* [Exercise brief] Quote the listing below in full and exactly as written, but omit every picture.

* [Provided data]
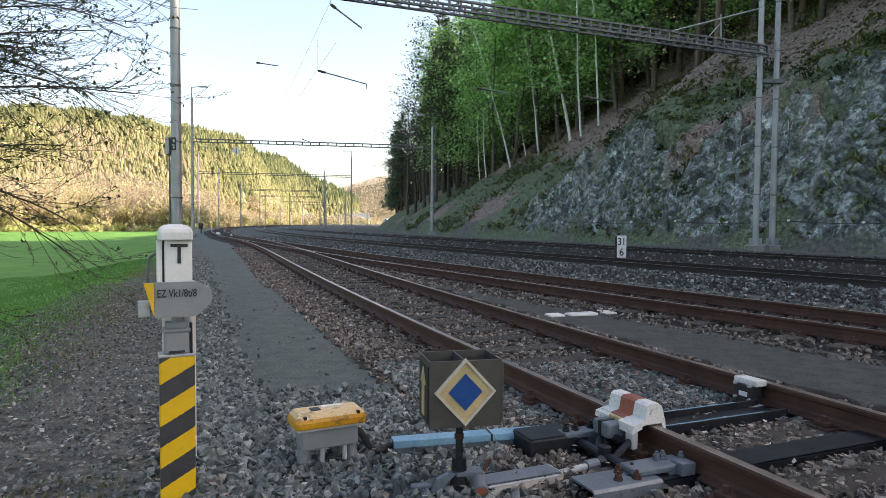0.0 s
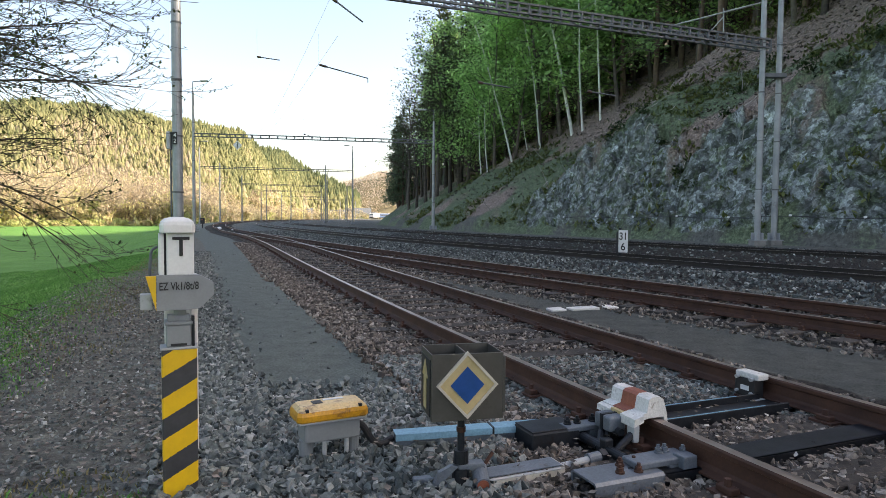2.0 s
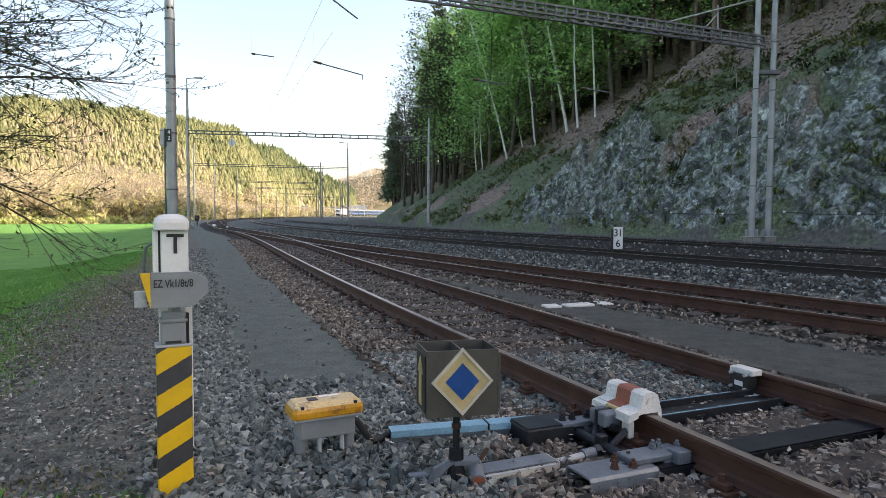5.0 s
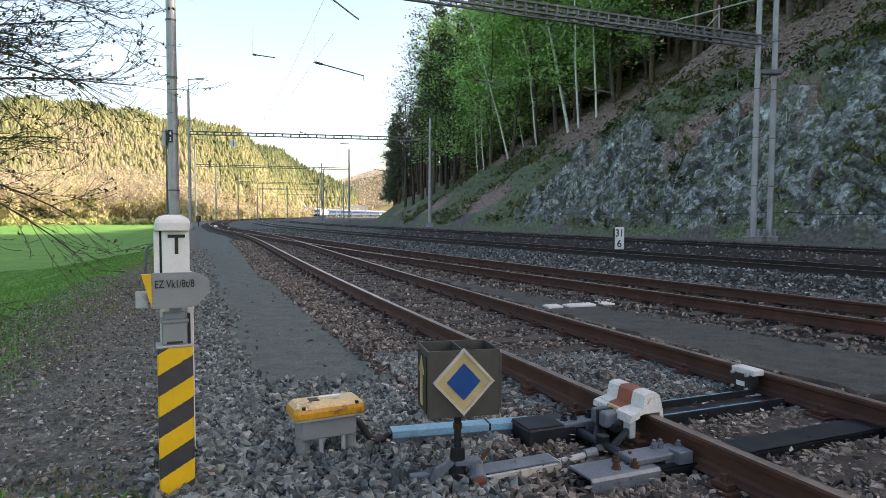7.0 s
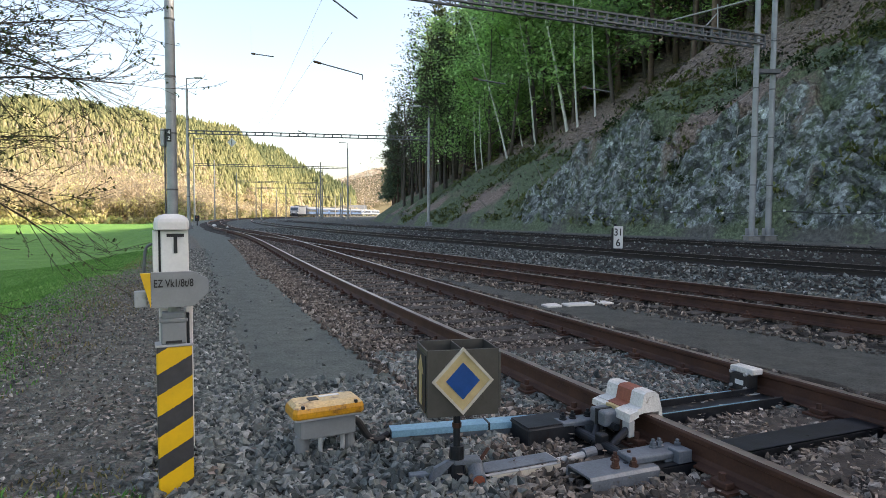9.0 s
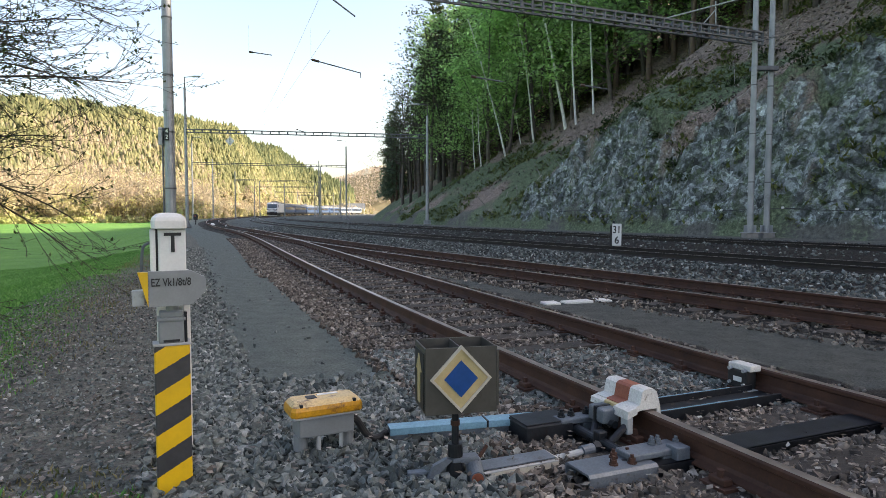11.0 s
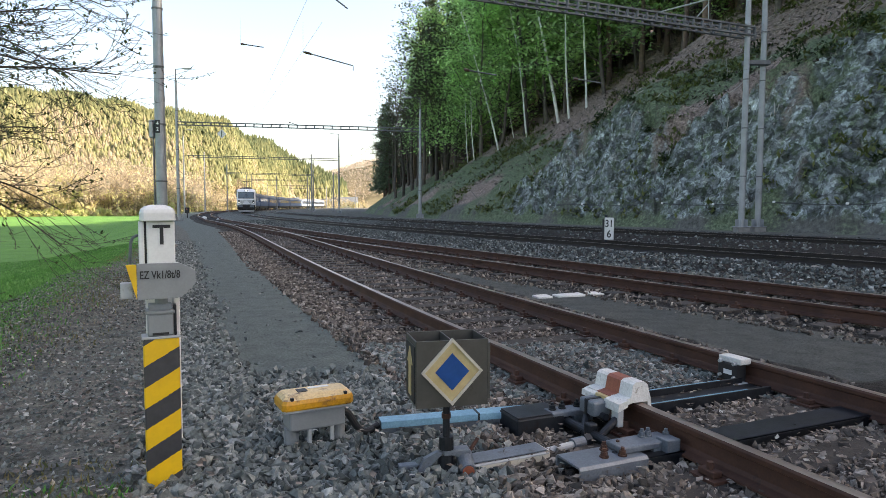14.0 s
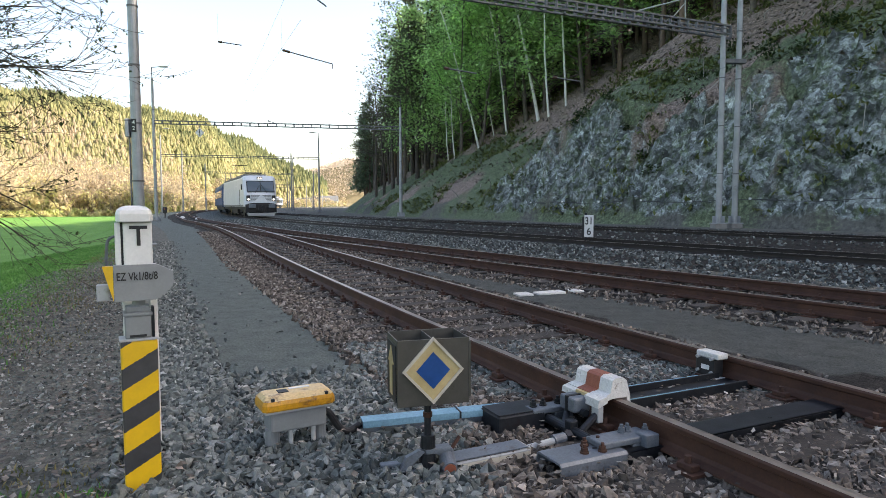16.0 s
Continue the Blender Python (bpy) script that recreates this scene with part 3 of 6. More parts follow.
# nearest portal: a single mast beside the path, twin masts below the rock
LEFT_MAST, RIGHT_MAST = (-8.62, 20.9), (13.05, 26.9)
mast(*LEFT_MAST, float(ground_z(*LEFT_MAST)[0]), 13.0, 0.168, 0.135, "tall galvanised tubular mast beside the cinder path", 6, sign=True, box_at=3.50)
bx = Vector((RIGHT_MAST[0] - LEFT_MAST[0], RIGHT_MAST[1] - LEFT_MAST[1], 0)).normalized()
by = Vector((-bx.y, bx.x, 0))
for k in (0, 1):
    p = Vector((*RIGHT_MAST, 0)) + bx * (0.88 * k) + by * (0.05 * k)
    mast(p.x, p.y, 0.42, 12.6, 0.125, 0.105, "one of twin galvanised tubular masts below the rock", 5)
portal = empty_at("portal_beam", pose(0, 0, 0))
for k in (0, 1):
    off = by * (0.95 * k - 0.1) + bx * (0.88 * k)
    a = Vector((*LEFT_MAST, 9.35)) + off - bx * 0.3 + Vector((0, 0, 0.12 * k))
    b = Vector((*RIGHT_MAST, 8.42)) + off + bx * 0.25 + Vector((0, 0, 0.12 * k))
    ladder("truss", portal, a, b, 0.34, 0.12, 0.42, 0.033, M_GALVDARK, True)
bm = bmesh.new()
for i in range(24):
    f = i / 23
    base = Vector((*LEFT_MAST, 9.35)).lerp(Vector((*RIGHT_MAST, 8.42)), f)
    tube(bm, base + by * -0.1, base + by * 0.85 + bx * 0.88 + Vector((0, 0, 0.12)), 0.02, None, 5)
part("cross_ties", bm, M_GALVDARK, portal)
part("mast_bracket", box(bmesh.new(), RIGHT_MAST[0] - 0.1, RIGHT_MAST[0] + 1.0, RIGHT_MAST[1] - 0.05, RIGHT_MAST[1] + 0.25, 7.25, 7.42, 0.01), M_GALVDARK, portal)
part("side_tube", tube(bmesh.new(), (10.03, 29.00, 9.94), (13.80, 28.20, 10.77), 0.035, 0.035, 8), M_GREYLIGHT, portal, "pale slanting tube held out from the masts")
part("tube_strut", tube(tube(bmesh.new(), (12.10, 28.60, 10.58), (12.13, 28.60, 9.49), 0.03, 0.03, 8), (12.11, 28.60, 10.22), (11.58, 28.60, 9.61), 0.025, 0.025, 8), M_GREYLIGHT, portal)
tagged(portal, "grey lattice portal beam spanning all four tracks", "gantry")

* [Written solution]
0.0 s
2.0 s
5.0 s
7.0 s
9.0 s
11.0 s
14.0 s
16.0 s
Continue the Blender Python (bpy) script that recreates this scene with part 3 of 6. More parts follow.
# nearest portal: a single mast beside the path, twin masts below the rock
LEFT_MAST, RIGHT_MAST = (-8.62, 20.9), (13.05, 26.9)
mast(*LEFT_MAST, float(ground_z(*LEFT_MAST)[0]), 13.0, 0.168, 0.135, "tall galvanised tubular mast beside the cinder path", 6, sign=True, box_at=3.50)
bx = Vector((RIGHT_MAST[0] - LEFT_MAST[0], RIGHT_MAST[1] - LEFT_MAST[1], 0)).normalized()
by = Vector((-bx.y, bx.x, 0))
for k in (0, 1):
    p = Vector((*RIGHT_MAST, 0)) + bx * (0.88 * k) + by * (0.05 * k)
    mast(p.x, p.y, 0.42, 12.6, 0.125, 0.105, "one of twin galvanised tubular masts below the rock", 5)
portal = empty_at("portal_beam", pose(0, 0, 0))
for k in (0, 1):
    off = by * (0.95 * k - 0.1) + bx * (0.88 * k)
    a = Vector((*LEFT_MAST, 9.35)) + off - bx * 0.3 + Vector((0, 0, 0.12 * k))
    b = Vector((*RIGHT_MAST, 8.42)) + off + bx * 0.25 + Vector((0, 0, 0.12 * k))
    ladder("truss", portal, a, b, 0.34, 0.12, 0.42, 0.033, M_GALVDARK, True)
bm = bmesh.new()
for i in range(24):
    f = i / 23
    base = Vector((*LEFT_MAST, 9.35)).lerp(Vector((*RIGHT_MAST, 8.42)), f)
    tube(bm, base + by * -0.1, base + by * 0.85 + bx * 0.88 + Vector((0, 0, 0.12)), 0.02, None, 5)
part("cross_ties", bm, M_GALVDARK, portal)
part("mast_bracket", box(bmesh.new(), RIGHT_MAST[0] - 0.1, RIGHT_MAST[0] + 1.0, RIGHT_MAST[1] - 0.05, RIGHT_MAST[1] + 0.25, 7.25, 7.42, 0.01), M_GALVDARK, portal)
part("side_tube", tube(bmesh.new(), (10.03, 29.00, 9.94), (13.80, 28.20, 10.77), 0.035, 0.035, 8), M_GREYLIGHT, portal, "pale slanting tube held out from the masts")
part("tube_strut", tube(tube(bmesh.new(), (12.10, 28.60, 10.58), (12.13, 28.60, 9.49), 0.03, 0.03, 8), (12.11, 28.60, 10.22), (11.58, 28.60, 9.61), 0.025, 0.025, 8), M_GREYLIGHT, portal)
tagged(portal, "grey lattice portal beam spanning all four tracks", "gantry")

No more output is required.